Douglas was heavily influenced by the African culture he painted for. His natural talent plus his newly acquired inspiration allowed Douglas to be considered the "Father of African American arts." That title led him to say," Do not call me the Father of African American Arts, for I am just a son of Africa, and paint for what inspires me."
In addition to his magazine illustrations for two of the most important African-American magazines of the period, he illustrated books, painted canvases and murals, and tried to start a new magazine showcasing the work of younger artists and writers. It was during the early 1930s that Douglas completed the most important works of his career, his murals at Fisk University (on which he had the assistance of painter Edwin Harleston) and at the 135th Street Branch of the New York Public Library (now the Schomburg Center for Research in Black Culture).
Throughout his early career, Douglas looked for opportunities to increase his knowledge about art. In 1928-29, Douglas studied African and Modern European art at the Barnes Foundation in Merion, Pennsylvania on a grant from the foundation. In 1931 he traveled to Paris, where he spent a year studying more traditional French painting and drawing techniques at the Academie Scandinave.
In 1940, he moved to Nashville, Tennessee, where he founded the Art Department at Fisk University and taught for 27 years. Coinciding with this move was a shift to a more traditional painting style, including portraits and landscapes like the one at right. Aaron Douglas has been called the father of African American art. His striking illustrations, murals, and paintings of the life and history of people of color depict an emerging black American individuality in a powerfully personal way. Working primarily from the 1920s through the 1940s, Douglas linked black Americans with their African past and proudly showed black contributions to society decades before the dawn of the civil rights movement. His work made a lasting impression on future generations of black artists.

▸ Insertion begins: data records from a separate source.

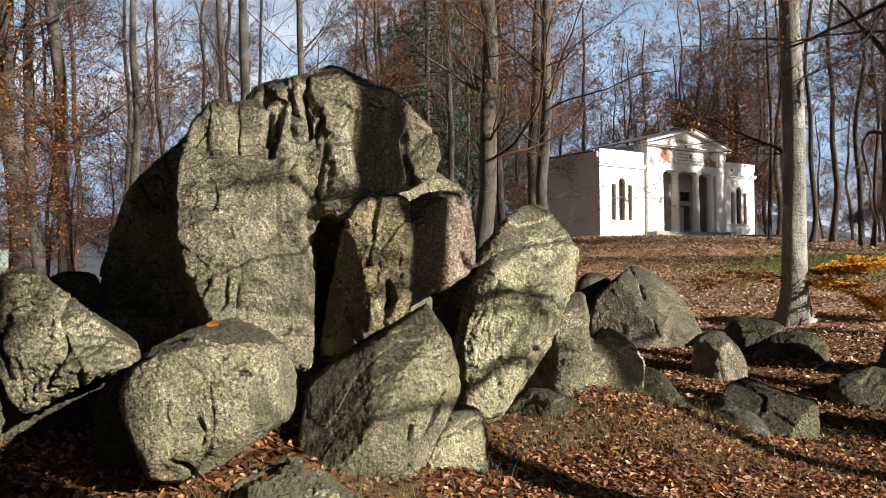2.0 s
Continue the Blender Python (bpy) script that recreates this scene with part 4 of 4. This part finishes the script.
def tree(name, label, x, y, radius, height, lean=(0, 0), seed=1, first=0.2, limbs=22, reach=(2.5, 6), leaves=(0, None), bark_kind=None, flare=0.7, droop=0.0, twigs=(7, 11), category="tree", group="trees of the grove", fine=0.005, angle=(40, 80), size=0.058, lying=0.0, bend=2.2):
    """A standing tree: trunk, branches down to twigs, and what leaves are left."""
    rng = np.random.default_rng(seed)
    t = new(name, None)
    t.location = (x, y, float(land(x, y)))
    tagged(t, label, category, group)
    LEANS[t.name] = lean
    path, rad, v, f = trunk_mesh(rng, radius, height, lean, bend, flare)
    mesh_object("trunk", v.tolist(), f.tolist(), bark_kind or BEECH, t, True)
    top = path[:, 8:]
    limb, lr = grow(rng, top, rad[:, 8:], limbs, first, 0.97, reach, angle, 10, 0.05 + droop, 0.2, 0.13, 1.3)
    sub, sr = grow(rng, limb, lr, limbs * twigs[0], 0.2, 1.0, (reach[0] * 0.35, reach[1] * 0.5), (25, 65), 6, 0.03 + droop, 0.55, 0.16)
    twig, tr = grow(rng, sub, sr, limbs * twigs[0] * twigs[1], 0.1, 1.0, (0.35, 1.2), (25, 70), 4, 0.02 + droop, 0.6, 0.2)
    tr, sr = np.maximum(tr, fine), np.maximum(sr, fine * 1.5)
    groups = [tubes(limb, lr, 7), tubes(sub, sr, 5), tubes(twig, tr, 3)]
    vv, ff = joined(groups)
    tagged(mesh_object("crown", vv, ff, TWIG, t, True), "bare brown limbs and fine twigs", kind="stuff")
    if leaves[0]:
        n = leaves[0]
        i, k = rng.integers(0, len(twig), n), rng.integers(1, 4, n)
        c = twig[i, k] + rng.normal(0, 0.06, (n, 3))
        lv, lf = leaf_cloud(c, size, rng, lying)
        mesh_object("foliage", lv.tolist(), lf.tolist(), leaves[1], t)
    return t


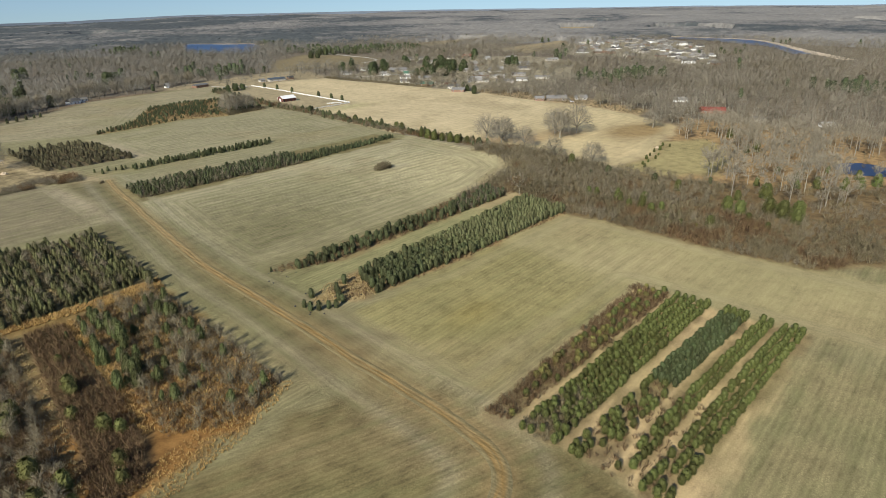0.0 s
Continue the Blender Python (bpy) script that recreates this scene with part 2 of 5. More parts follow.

In the film Hidden Heritage: The Roots of Black American Painting, David C. Driskell—an artist and a leading educator and scholar of African American art—discussed Aaron Douglas' role in art history: "Douglas is the leading painter of the Renaissance movement. A pioneering Africanist, he accepted the legacy of the ancestral arts of Africa and developed his own original style, geometric symbolism. At a time when it was unpopular to dignify the black image in white America, Douglas refused to compromise and see blacks as anything less than a proud and majestic people."
Best represented by black-and-white drawings with black silhouetted figures, as well as by portraits, landscapes, and murals, Douglas' art fused modernism with ancestral African images, including fetish motifs, masks, and artifacts. His work celebrates African American versatility and adaptability, depicting people in a variety of settings—from rural and urban scenes to churches to nightclubs. His illustrations in books by leading black writers established him as the black artist of the period. Later in his career, Douglas founded the Art Department at Fisk University in Nashville, Tennessee.

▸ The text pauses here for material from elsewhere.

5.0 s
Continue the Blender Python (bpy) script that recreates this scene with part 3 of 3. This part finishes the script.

Beginning in the 1920s, Douglas' illustrations appeared in books by James Weldon Johnson, Countee Cullen, Alain Locke, and other prominent black writers, activists, and intellectuals. They were also featured in such magazines as The Crisis, Opportunity, Harper's, and Vanity Fair. From the late 1920s through the 1940s, his art was shown across the United States at universities, galleries, hotels, and museums, including the Harmon Foundation in New York, the Museum of Fine Arts in Dallas, Howard University's Gallery of Art, the Brooklyn Museum, the Rhode Island School of Design Museum, and New York's Gallery of Modern Art. In addition, selected works by Douglas were assembled for a landmark traveling show of Harlem Renaissance artworks sponsored by the Studio Museum in Harlem in 1988. According to Driskell in an essay for Harlem Renaissance Art of Black America, "It was Douglas' own strength of character and inventive artistry that enabled him to have a lasting impact on the future course of black expression in art." In A History of African American Artists from 1792 to the Present by Romare Bearden and Harry Henderson, Douglas was quoted as saying, "One day came home with a magazine a reproduction of a painting by . It was his painting of Christ and Nicodemus meeting in the moonlight on a rooftop. I remember the painting very well. I spent hours poring over it, and that helped to lead me to deciding to become an artist." Years later, Douglas visited Tanner in Paris.

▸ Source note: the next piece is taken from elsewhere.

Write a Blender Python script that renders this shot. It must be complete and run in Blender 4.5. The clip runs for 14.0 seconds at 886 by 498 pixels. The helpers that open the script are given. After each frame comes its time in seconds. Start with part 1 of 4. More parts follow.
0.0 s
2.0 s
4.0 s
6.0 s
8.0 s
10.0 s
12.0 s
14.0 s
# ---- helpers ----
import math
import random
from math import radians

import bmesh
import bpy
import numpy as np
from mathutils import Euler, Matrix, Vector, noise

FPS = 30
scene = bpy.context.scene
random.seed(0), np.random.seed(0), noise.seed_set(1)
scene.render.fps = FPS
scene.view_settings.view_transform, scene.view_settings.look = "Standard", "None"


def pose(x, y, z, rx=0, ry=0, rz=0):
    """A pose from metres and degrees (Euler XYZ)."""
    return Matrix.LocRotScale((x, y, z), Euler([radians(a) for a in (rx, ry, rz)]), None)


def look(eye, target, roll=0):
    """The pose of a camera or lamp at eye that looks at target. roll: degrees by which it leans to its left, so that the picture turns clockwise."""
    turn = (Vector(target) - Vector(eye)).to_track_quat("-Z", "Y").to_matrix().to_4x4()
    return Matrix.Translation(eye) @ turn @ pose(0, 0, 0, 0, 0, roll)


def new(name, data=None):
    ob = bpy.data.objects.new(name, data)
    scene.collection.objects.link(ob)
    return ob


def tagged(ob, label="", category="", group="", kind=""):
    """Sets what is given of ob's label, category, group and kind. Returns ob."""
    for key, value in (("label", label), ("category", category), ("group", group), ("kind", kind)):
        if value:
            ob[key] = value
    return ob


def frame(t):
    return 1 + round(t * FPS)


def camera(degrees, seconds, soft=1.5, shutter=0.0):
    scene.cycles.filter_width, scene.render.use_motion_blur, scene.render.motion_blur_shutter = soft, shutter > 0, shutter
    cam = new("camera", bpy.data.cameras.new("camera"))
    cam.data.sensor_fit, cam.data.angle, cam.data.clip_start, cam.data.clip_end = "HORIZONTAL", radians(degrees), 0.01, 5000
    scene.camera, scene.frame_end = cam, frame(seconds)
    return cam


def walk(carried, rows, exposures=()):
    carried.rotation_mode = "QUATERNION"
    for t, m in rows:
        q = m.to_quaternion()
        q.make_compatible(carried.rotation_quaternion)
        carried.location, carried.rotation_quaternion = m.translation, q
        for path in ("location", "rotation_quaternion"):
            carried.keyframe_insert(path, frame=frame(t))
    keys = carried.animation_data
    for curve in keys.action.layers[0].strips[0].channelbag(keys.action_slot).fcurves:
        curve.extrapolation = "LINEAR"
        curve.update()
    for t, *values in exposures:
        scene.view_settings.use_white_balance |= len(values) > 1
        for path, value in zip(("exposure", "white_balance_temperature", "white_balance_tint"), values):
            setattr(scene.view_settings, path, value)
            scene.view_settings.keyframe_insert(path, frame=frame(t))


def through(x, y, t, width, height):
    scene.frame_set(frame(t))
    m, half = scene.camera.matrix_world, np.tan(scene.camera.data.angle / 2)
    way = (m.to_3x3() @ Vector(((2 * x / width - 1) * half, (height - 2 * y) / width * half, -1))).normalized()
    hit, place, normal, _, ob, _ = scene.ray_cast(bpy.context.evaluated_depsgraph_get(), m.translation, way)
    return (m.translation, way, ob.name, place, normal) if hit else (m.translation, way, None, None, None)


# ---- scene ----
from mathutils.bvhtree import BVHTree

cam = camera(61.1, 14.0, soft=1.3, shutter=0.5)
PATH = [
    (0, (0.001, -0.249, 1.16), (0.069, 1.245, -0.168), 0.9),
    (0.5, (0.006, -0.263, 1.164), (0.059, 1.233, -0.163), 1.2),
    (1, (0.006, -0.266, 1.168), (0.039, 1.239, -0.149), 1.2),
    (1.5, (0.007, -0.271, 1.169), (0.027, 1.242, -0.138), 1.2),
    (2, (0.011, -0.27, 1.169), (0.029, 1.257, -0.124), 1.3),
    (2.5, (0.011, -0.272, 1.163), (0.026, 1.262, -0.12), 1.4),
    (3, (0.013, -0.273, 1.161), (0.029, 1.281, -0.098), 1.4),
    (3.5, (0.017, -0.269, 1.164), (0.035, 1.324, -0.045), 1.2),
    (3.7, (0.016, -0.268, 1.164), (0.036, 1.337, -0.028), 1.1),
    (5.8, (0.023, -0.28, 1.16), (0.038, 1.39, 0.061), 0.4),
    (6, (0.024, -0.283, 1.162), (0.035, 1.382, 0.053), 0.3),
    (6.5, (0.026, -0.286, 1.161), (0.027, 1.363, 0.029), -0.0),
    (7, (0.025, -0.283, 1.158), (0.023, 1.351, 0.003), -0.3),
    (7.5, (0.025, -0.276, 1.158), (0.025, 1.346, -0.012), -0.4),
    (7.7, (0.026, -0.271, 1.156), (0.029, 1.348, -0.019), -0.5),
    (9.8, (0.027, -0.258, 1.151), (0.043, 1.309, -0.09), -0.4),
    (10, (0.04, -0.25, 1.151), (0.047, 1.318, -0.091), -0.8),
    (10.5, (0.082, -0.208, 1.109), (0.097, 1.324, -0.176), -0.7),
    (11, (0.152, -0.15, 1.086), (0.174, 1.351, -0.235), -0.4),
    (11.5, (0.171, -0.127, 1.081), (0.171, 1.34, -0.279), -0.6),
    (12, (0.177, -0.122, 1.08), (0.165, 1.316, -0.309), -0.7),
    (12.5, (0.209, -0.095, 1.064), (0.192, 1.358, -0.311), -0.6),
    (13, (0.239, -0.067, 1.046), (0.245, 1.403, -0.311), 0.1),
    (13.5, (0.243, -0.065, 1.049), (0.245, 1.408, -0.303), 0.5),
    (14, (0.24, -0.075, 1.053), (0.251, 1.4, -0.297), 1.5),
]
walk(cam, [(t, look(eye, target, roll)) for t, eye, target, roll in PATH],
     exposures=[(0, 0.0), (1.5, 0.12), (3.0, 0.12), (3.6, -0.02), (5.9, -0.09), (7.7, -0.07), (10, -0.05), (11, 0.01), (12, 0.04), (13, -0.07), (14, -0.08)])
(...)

Douglas died on February 2, 1979 in Nashville, at the age of 79.
The Harlem Renaissance artist, Aaron Douglas, developed a style that owes much to African art. Developed in the 1920s, it synthesized aspects of modern European, ancient Egyptian, and West African art. His best-known paintings are semi-abstract, and feature flat forms, hard edges, and repetitive geometric shapes. Bands of color radiate from the important objects in each painting, and where these bands intersect with other bands or other objects, the color changes.
The modernist painting "Let My People Go" (1935-39), is the artist's interpretation of Moses’ plea to the Pharaoh to free his people. Douglas was looking at biblical history and social matters for the subject matter of this painting and drawing comparisons between historical matters such as the Pharaoh in Egypt and more current issues like slavery.